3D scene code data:

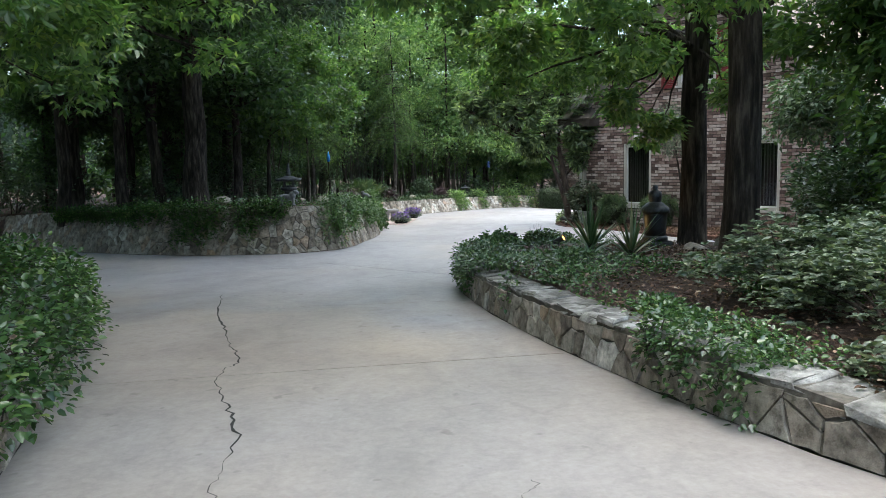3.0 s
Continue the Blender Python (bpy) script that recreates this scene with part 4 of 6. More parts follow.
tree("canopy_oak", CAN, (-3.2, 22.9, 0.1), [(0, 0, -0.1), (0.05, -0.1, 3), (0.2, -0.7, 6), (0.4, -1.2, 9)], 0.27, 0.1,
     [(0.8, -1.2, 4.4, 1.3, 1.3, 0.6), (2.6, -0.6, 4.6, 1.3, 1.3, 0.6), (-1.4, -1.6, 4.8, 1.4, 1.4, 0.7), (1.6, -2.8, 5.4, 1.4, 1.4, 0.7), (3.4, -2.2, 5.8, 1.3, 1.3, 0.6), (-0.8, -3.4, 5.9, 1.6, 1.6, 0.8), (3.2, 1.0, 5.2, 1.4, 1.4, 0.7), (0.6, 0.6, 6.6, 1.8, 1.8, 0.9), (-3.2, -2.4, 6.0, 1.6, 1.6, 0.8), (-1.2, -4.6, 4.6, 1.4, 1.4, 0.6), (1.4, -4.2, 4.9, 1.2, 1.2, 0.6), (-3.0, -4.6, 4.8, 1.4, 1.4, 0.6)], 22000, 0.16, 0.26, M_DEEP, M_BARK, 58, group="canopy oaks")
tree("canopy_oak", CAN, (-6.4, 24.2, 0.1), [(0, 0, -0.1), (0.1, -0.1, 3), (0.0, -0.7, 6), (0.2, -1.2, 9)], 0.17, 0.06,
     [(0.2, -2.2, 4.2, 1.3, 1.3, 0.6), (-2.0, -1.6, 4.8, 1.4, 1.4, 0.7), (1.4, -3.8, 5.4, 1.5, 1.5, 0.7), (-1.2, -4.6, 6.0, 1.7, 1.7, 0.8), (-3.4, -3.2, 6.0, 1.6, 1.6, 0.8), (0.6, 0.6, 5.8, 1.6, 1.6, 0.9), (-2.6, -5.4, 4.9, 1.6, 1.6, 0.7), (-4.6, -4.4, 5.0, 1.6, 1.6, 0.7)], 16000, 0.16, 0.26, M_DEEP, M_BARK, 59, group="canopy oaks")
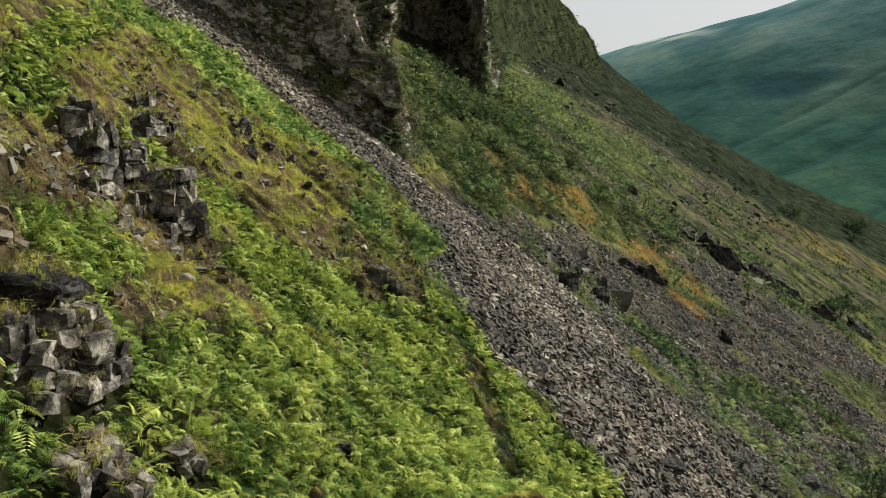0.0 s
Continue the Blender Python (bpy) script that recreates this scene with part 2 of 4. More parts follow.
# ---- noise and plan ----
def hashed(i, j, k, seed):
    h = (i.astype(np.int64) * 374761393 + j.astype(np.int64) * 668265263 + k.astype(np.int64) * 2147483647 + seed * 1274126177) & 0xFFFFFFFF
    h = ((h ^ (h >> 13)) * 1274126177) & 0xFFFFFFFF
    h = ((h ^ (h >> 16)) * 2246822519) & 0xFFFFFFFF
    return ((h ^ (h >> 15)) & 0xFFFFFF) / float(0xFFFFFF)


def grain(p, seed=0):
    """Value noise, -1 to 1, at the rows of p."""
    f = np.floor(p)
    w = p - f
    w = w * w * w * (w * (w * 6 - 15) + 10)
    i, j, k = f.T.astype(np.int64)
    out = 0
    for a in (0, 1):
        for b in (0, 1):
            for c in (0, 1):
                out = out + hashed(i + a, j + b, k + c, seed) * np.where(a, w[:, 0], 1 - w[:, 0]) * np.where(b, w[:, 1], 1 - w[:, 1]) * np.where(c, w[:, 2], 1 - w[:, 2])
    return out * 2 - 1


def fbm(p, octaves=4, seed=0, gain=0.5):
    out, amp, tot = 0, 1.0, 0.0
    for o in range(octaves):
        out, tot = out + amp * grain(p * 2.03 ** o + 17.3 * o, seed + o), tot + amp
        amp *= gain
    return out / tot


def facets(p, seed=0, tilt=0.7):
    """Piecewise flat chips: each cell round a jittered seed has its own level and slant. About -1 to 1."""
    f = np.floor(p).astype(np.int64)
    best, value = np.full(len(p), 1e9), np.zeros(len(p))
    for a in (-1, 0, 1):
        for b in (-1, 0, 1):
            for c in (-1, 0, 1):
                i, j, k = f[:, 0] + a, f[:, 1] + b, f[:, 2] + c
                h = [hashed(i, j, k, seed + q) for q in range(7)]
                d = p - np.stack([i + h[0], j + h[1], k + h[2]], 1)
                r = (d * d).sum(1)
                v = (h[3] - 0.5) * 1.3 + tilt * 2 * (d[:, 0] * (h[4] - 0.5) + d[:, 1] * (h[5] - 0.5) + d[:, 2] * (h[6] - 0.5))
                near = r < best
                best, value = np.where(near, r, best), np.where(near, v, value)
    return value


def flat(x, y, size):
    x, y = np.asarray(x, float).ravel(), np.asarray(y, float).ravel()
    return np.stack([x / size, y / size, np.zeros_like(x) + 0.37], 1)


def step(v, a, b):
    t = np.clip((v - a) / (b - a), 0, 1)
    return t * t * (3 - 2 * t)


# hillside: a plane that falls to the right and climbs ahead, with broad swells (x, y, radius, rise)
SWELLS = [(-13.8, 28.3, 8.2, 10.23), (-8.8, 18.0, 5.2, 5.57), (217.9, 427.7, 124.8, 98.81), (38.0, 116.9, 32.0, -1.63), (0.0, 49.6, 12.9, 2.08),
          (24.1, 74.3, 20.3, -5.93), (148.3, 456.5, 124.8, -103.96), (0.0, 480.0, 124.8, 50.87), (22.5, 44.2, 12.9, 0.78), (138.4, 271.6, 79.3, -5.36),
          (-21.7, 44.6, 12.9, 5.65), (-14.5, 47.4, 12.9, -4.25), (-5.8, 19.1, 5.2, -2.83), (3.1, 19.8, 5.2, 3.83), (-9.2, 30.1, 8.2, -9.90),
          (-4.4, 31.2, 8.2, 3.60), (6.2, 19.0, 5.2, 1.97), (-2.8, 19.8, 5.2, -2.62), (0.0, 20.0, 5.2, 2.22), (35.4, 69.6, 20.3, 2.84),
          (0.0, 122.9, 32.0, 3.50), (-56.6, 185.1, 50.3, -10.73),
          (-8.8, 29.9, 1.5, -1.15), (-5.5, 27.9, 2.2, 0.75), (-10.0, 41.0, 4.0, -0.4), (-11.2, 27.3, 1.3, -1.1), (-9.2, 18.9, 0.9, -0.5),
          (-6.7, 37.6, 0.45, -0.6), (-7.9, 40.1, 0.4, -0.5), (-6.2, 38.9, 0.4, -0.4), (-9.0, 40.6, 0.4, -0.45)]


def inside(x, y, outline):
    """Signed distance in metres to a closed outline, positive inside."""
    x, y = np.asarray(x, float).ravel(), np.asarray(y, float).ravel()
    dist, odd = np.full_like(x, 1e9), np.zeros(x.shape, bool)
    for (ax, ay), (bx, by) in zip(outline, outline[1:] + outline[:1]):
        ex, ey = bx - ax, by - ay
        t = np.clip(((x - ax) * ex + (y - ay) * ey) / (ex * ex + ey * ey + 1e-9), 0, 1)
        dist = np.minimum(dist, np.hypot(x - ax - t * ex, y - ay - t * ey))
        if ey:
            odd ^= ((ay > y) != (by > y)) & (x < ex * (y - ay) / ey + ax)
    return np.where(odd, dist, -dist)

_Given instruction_
Can the lines from the start of the records through the line with "return ((h ^" be given again exactly, with the pictures left out?

_Answer to this problem_
3.0 s
Continue the Blender Python (bpy) script that recreates this scene with part 4 of 6. More parts follow.
tree("canopy_oak", CAN, (-3.2, 22.9, 0.1), [(0, 0, -0.1), (0.05, -0.1, 3), (0.2, -0.7, 6), (0.4, -1.2, 9)], 0.27, 0.1,
     [(0.8, -1.2, 4.4, 1.3, 1.3, 0.6), (2.6, -0.6, 4.6, 1.3, 1.3, 0.6), (-1.4, -1.6, 4.8, 1.4, 1.4, 0.7), (1.6, -2.8, 5.4, 1.4, 1.4, 0.7), (3.4, -2.2, 5.8, 1.3, 1.3, 0.6), (-0.8, -3.4, 5.9, 1.6, 1.6, 0.8), (3.2, 1.0, 5.2, 1.4, 1.4, 0.7), (0.6, 0.6, 6.6, 1.8, 1.8, 0.9), (-3.2, -2.4, 6.0, 1.6, 1.6, 0.8), (-1.2, -4.6, 4.6, 1.4, 1.4, 0.6), (1.4, -4.2, 4.9, 1.2, 1.2, 0.6), (-3.0, -4.6, 4.8, 1.4, 1.4, 0.6)], 22000, 0.16, 0.26, M_DEEP, M_BARK, 58, group="canopy oaks")
tree("canopy_oak", CAN, (-6.4, 24.2, 0.1), [(0, 0, -0.1), (0.1, -0.1, 3), (0.0, -0.7, 6), (0.2, -1.2, 9)], 0.17, 0.06,
     [(0.2, -2.2, 4.2, 1.3, 1.3, 0.6), (-2.0, -1.6, 4.8, 1.4, 1.4, 0.7), (1.4, -3.8, 5.4, 1.5, 1.5, 0.7), (-1.2, -4.6, 6.0, 1.7, 1.7, 0.8), (-3.4, -3.2, 6.0, 1.6, 1.6, 0.8), (0.6, 0.6, 5.8, 1.6, 1.6, 0.9), (-2.6, -5.4, 4.9, 1.6, 1.6, 0.7), (-4.6, -4.4, 5.0, 1.6, 1.6, 0.7)], 16000, 0.16, 0.26, M_DEEP, M_BARK, 59, group="canopy oaks")
0.0 s
Continue the Blender Python (bpy) script that recreates this scene with part 2 of 4. More parts follow.
# ---- noise and plan ----
def hashed(i, j, k, seed):
    h = (i.astype(np.int64) * 374761393 + j.astype(np.int64) * 668265263 + k.astype(np.int64) * 2147483647 + seed * 1274126177) & 0xFFFFFFFF
    h = ((h ^ (h >> 13)) * 1274126177) & 0xFFFFFFFF
    h = ((h ^ (h >> 16)) * 2246822519) & 0xFFFFFFFF
    return ((h ^ (h >> 15)) & 0xFFFFFF) / float(0xFFFFFF)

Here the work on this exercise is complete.